I am now in the Neues Ufer. A woman came in with a beagle. I say hello to the beagle, who comes over. The woman tells me his name is Floyd, after her favourite band (Pink Floyd). She thought of normal dog names - Max, Fritz - and she didn't want that. I say I'm a writer. She says she loved Harry Potter but couldn't finish the fifth book; she got lost among all these Zauberer, what's the word? Magicians. She tells her boyfriend I'm American, but I don't have an American accent because I lived in London. Floyd falls asleep at my feet.

Saturday, June 21, 2008

I am a doughnut, oder?

There's a post on the NY Times book blog, Paper Cuts, about Kennedy's famous speech and alleged howler, including a YouTube clip of Kennedy giving the speech. Steve Coates talks to Michael Jennings, Professor of German at Princeton, asking whether 'Ich bin ein Berliner' really does mean 'I am a doughnut.' (Jennings argues that it could in fact be a more nuanced way of stating one's affiliation with Berlin - 'Ich bin Berliner' meaning 'I'm a native of Berlin,' 'Ich bin ein Berliner' indicating more recent arrival.) Somewhat oddly, Coates keeps asking whether it's ungrammatical.
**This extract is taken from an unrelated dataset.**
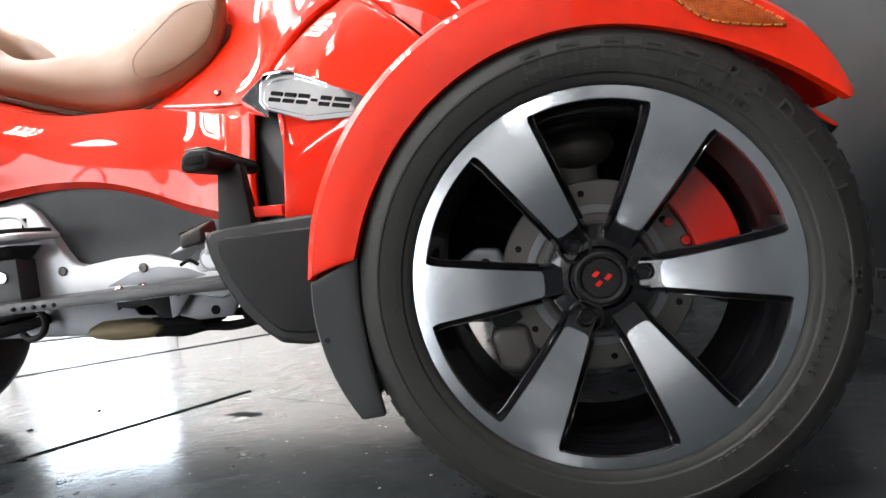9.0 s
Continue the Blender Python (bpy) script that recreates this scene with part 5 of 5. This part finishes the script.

I think even those who think it means 'I am a doughnut' have never claimed it was ungrammatical; 'I'd love to be an Oscar Meyer Wiener' is perfectly grammatical, but it would be an odd thing to say to underline, as it might be, solidarity with the US against al-Qaedah.
Whatever the sentence may be able to mean, anyway, it is as an assertion of doughnuthood that it is remembered, loved and recycled by local advertising agencies, a source of comfort to the linguistically-challenged Berlinerin.